## WORK TO DO
Extract the lines from the start through the line that holds "turn = (Vector(target)", both included, omitting all images.

## SUPPLIED INFORMATION
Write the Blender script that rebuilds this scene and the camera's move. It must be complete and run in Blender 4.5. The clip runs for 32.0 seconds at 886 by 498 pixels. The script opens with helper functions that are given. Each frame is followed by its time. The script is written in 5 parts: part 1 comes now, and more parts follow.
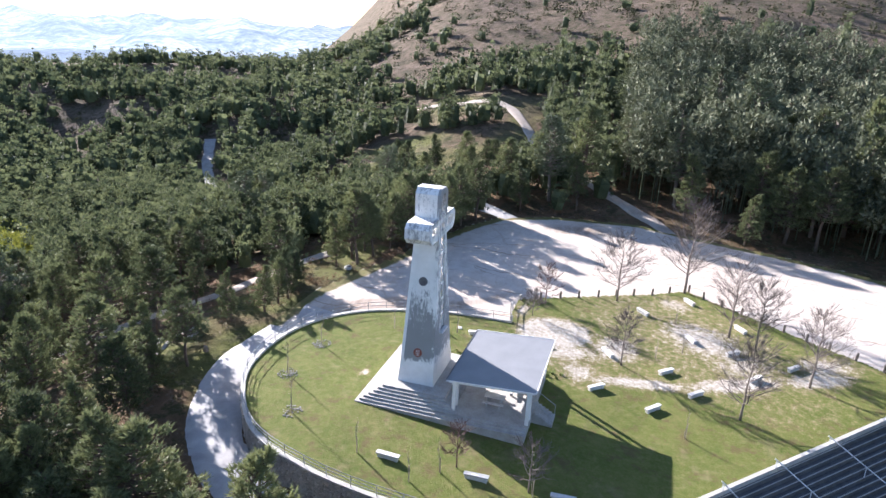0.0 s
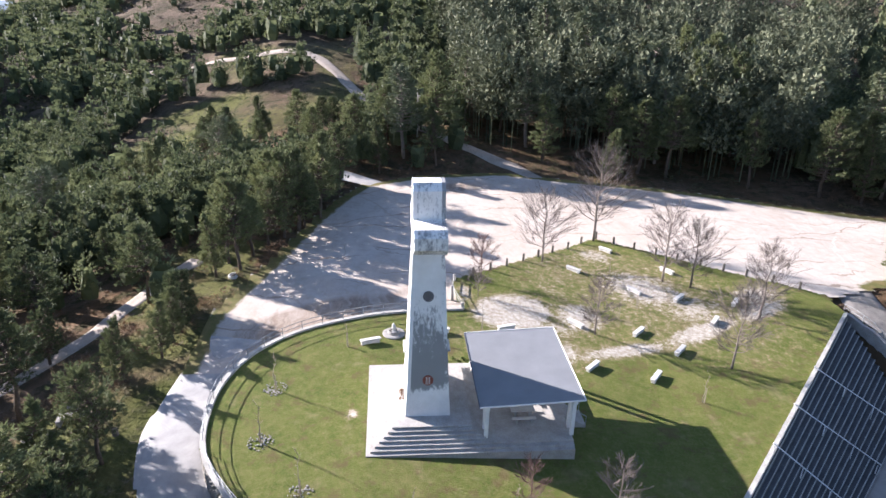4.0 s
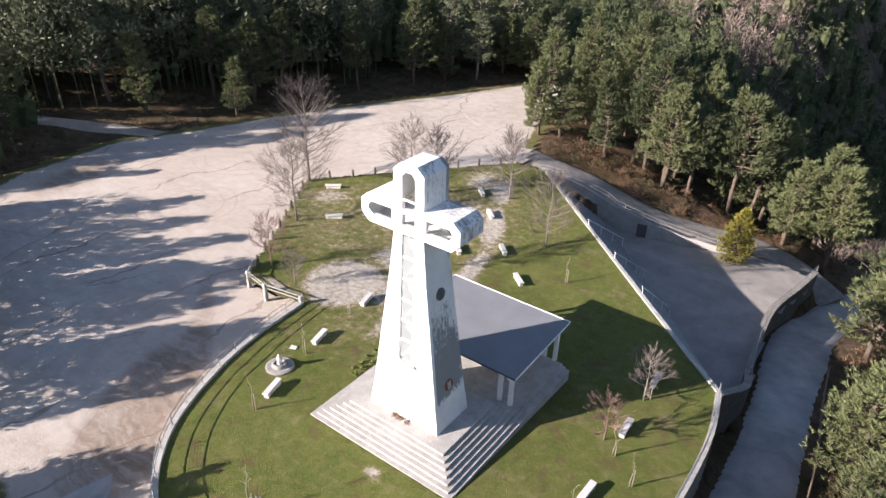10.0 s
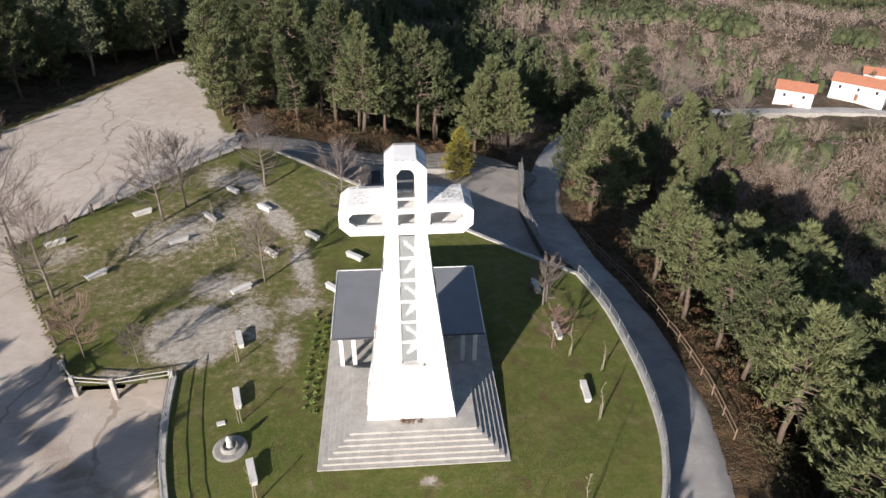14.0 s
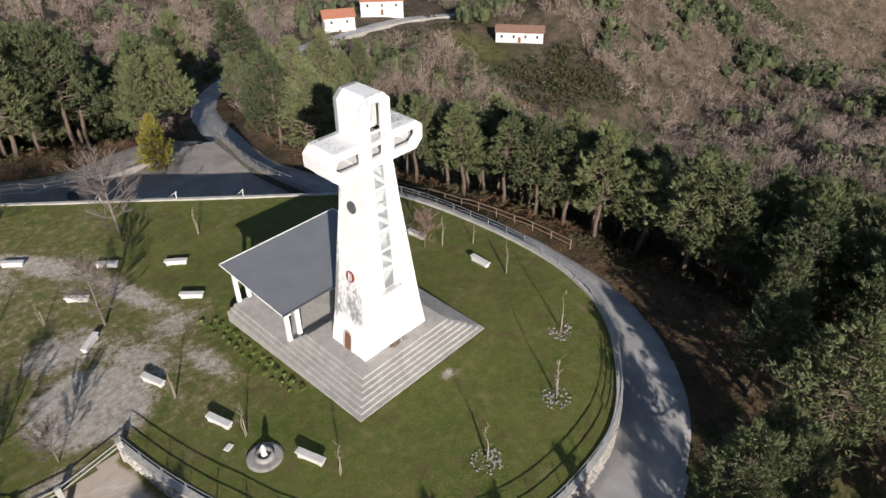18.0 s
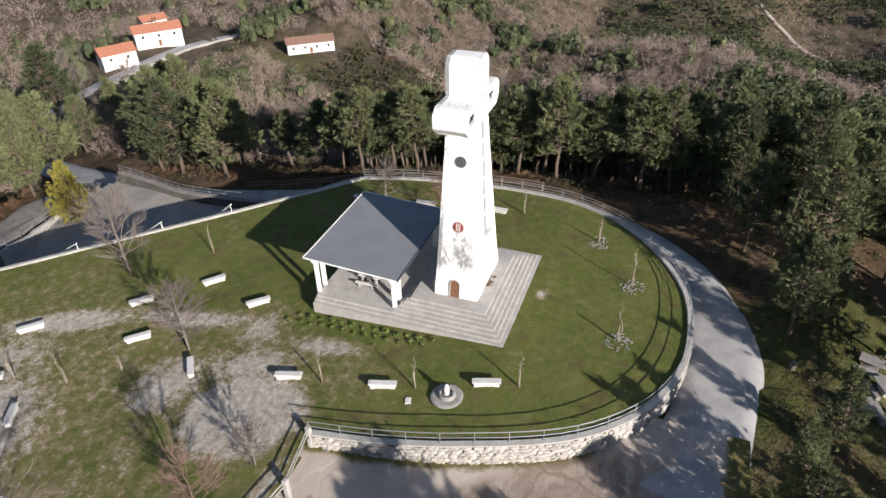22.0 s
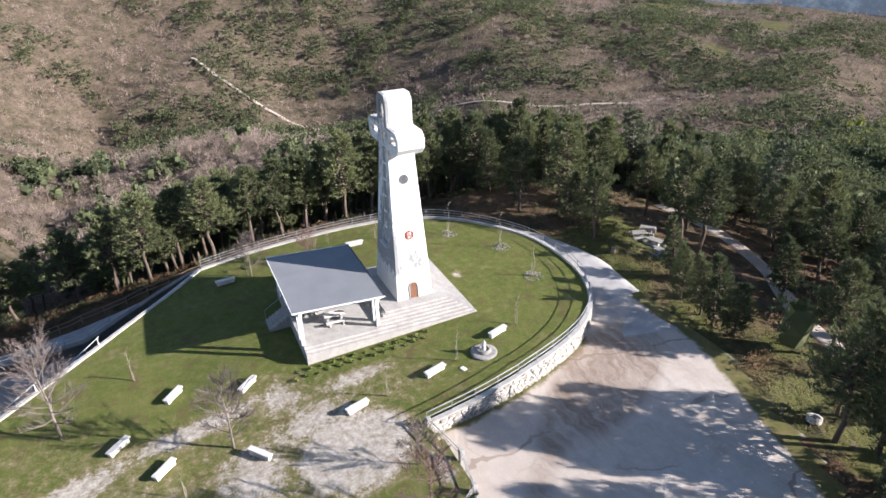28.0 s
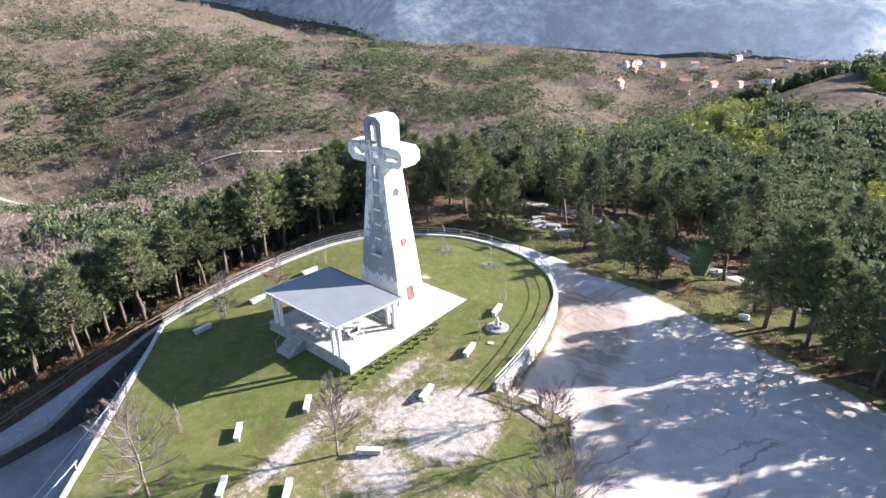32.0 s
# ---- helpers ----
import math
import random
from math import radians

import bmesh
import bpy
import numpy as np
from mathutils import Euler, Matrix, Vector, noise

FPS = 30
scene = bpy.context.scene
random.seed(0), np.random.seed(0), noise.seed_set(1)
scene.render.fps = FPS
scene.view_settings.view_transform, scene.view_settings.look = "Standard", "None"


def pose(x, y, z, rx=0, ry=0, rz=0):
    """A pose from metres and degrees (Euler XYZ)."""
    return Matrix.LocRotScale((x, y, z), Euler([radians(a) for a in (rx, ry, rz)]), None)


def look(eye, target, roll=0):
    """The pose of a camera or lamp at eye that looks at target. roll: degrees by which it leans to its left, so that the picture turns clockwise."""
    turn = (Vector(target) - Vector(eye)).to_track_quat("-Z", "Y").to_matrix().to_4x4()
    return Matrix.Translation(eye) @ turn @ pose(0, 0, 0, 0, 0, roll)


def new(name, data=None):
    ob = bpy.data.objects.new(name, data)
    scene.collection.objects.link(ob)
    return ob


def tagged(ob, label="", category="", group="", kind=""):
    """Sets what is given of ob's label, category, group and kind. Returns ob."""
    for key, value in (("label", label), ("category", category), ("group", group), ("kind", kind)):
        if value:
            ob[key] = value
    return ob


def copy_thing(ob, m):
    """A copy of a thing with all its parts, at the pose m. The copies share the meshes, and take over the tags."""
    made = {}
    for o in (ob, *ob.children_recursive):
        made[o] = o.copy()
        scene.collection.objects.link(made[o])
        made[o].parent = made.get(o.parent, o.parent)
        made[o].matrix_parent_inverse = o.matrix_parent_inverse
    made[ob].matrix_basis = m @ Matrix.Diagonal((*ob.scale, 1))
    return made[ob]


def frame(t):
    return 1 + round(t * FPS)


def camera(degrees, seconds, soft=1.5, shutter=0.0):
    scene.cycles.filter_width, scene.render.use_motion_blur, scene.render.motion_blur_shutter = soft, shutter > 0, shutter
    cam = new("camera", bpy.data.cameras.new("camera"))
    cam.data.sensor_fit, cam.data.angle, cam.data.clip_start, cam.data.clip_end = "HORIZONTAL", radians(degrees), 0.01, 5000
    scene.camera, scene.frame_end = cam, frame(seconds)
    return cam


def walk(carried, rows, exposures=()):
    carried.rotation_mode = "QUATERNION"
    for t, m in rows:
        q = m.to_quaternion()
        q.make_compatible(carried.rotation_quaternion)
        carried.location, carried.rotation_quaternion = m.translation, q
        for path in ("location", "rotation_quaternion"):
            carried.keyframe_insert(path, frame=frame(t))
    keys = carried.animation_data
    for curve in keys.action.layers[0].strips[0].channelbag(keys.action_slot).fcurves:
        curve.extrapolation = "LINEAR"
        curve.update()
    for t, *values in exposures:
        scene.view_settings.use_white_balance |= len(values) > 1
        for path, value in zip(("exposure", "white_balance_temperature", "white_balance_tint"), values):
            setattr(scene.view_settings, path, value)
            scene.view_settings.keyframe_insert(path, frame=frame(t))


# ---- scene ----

## REPLY
Write the Blender script that rebuilds this scene and the camera's move. It must be complete and run in Blender 4.5. The clip runs for 32.0 seconds at 886 by 498 pixels. The script opens with helper functions that are given. Each frame is followed by its time. The script is written in 5 parts: part 1 comes now, and more parts follow.
0.0 s
4.0 s
10.0 s
14.0 s
18.0 s
22.0 s
28.0 s
32.0 s
# ---- helpers ----
import math
import random
from math import radians

import bmesh
import bpy
import numpy as np
from mathutils import Euler, Matrix, Vector, noise

FPS = 30
scene = bpy.context.scene
random.seed(0), np.random.seed(0), noise.seed_set(1)
scene.render.fps = FPS
scene.view_settings.view_transform, scene.view_settings.look = "Standard", "None"


def pose(x, y, z, rx=0, ry=0, rz=0):
    """A pose from metres and degrees (Euler XYZ)."""
    return Matrix.LocRotScale((x, y, z), Euler([radians(a) for a in (rx, ry, rz)]), None)


def look(eye, target, roll=0):
    """The pose of a camera or lamp at eye that looks at target. roll: degrees by which it leans to its left, so that the picture turns clockwise."""
    turn = (Vector(target) - Vector(eye)).to_track_quat("-Z", "Y").to_matrix().to_4x4()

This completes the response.